Was der Aargauer Autor Sunil Mann leistet, ist beachtlich. Seit seinem Erstling im Jahr 2010 sind zwölf seiner Bücher erschienen, die meisten Kriminalromane, aber auch Kinder- und Jugendbücher sind dabei. Mann steht für eine offene, multikulturelle, inklusive Schweiz. Er ist Sohn indischer Einwanderer, lebt offen homosexuell, kennt sowohl die betuliche, eher ländliche Schweiz, wie auch den Grossstadtdschungel. Aufgewachsen ist er im schönen Spiez BE am Thunersee, weitere Stationen seines Lebens fanden im Zürcher Kreis 4, in Berlin, Madrid, in Indien und in diversen anderen, weit entfernten Ländern statt.

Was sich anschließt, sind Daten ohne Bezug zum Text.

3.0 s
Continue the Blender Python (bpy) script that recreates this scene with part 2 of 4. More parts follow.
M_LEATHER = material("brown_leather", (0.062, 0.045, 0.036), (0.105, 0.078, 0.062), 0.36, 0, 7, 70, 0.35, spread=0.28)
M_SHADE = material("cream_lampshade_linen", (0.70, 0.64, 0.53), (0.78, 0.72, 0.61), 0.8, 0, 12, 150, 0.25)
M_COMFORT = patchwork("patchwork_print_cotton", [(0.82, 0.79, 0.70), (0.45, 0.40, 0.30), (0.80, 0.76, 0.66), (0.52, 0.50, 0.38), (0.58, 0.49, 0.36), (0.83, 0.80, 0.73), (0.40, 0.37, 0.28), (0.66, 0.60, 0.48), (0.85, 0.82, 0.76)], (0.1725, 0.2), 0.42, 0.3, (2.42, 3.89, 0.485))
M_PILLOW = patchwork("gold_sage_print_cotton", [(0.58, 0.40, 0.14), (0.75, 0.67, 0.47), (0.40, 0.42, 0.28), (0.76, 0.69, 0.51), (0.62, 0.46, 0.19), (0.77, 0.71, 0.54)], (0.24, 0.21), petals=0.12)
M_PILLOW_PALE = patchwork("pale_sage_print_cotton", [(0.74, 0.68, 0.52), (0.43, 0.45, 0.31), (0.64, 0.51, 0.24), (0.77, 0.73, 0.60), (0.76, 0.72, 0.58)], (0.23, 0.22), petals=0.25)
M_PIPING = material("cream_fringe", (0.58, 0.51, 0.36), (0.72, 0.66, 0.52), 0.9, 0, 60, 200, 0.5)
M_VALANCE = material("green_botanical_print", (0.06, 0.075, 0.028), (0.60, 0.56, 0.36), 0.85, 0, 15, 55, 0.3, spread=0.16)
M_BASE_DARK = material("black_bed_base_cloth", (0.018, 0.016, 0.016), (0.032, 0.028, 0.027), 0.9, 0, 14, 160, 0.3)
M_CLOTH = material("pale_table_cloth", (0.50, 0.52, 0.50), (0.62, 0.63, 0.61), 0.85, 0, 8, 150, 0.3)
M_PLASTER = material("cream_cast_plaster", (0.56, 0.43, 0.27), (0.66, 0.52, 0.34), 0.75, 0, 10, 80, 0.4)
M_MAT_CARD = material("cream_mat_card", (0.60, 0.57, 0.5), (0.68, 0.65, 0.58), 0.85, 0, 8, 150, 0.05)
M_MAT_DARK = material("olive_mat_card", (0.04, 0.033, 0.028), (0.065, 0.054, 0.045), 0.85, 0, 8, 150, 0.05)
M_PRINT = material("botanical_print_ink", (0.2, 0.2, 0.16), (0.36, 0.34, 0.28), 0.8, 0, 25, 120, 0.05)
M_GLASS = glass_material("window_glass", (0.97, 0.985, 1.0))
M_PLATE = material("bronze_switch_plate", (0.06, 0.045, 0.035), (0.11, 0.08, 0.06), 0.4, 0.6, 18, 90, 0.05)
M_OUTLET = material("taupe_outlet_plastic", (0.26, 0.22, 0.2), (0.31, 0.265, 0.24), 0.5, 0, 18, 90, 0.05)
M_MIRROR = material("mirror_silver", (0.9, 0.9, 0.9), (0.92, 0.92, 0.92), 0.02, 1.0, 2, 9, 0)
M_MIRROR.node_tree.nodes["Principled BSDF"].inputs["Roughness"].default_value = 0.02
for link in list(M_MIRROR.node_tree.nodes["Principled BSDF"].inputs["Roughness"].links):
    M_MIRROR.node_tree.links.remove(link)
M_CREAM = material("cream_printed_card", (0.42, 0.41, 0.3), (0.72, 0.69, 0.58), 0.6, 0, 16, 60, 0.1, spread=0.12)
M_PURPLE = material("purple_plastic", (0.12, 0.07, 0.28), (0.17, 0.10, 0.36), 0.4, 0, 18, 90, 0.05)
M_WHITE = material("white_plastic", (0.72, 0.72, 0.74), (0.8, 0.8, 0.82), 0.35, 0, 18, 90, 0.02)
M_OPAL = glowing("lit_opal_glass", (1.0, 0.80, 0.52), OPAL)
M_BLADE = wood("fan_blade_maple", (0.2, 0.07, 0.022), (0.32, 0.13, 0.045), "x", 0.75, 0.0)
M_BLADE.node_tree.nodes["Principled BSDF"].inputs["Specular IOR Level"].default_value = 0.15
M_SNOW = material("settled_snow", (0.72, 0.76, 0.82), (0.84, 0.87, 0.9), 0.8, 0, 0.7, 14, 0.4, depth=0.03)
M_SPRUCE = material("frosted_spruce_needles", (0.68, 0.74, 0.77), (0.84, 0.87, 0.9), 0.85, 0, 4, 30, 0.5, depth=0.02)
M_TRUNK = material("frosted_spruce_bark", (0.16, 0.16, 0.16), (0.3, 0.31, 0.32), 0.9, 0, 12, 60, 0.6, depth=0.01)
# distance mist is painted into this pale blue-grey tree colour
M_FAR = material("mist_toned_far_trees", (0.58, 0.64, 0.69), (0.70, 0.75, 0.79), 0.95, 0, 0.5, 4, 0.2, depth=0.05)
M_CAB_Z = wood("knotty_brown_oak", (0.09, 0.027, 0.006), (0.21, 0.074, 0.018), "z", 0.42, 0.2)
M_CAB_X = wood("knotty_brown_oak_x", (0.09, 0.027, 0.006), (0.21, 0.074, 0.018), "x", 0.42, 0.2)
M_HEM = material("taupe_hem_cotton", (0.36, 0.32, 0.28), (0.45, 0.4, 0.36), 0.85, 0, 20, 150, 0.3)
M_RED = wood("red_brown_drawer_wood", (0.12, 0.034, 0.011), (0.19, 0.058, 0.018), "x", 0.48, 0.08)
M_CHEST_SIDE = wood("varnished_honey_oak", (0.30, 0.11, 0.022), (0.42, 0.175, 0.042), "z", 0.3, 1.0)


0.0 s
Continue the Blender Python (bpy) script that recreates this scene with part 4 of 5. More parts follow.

Erschreckendes Abbild einer Radikalisierung
Ein reiches Gewebe an Erfahrungen also, und das merkt man auch seinen Romanen an, die glaubhaft in unterschiedlichsten Milieus spielen. Sein aktuellstes Buch ist der zweite Band seiner Privatdetektiv-Reihe um Ex-Türsteher Bashir Berisha und die Ex-Flight-Attendant Marisa Greco. Die beiden leben stets am Existenzminimum und müssen in ihrem neuen Fall in «Das Gebot» in die Abgründe des radikalen Islams blicken. Für Zartbesaitete ist das nichts: Der Krimi beginnt mit einer drastischen Exekutionsszene. Auch später gibt es ein, zwei derbe Szenen, auch sexueller Art. Wer sich davon nicht abschrecken lässt, wird mit einer erschreckend realitätsnahen, spannenden Geschichte belohnt – realitätsnah deshalb, weil Mann die Radikalisierung von Teenagern glaubhaft beschreibt und einem einmal mehr bewusst wird, wie verletzlich unsere im Alltag so stabil erscheinende Gesellschaft eigentlich ist. Ausserdem muss man vor der Recherchearbeit Sunil Manns den Hut ziehen.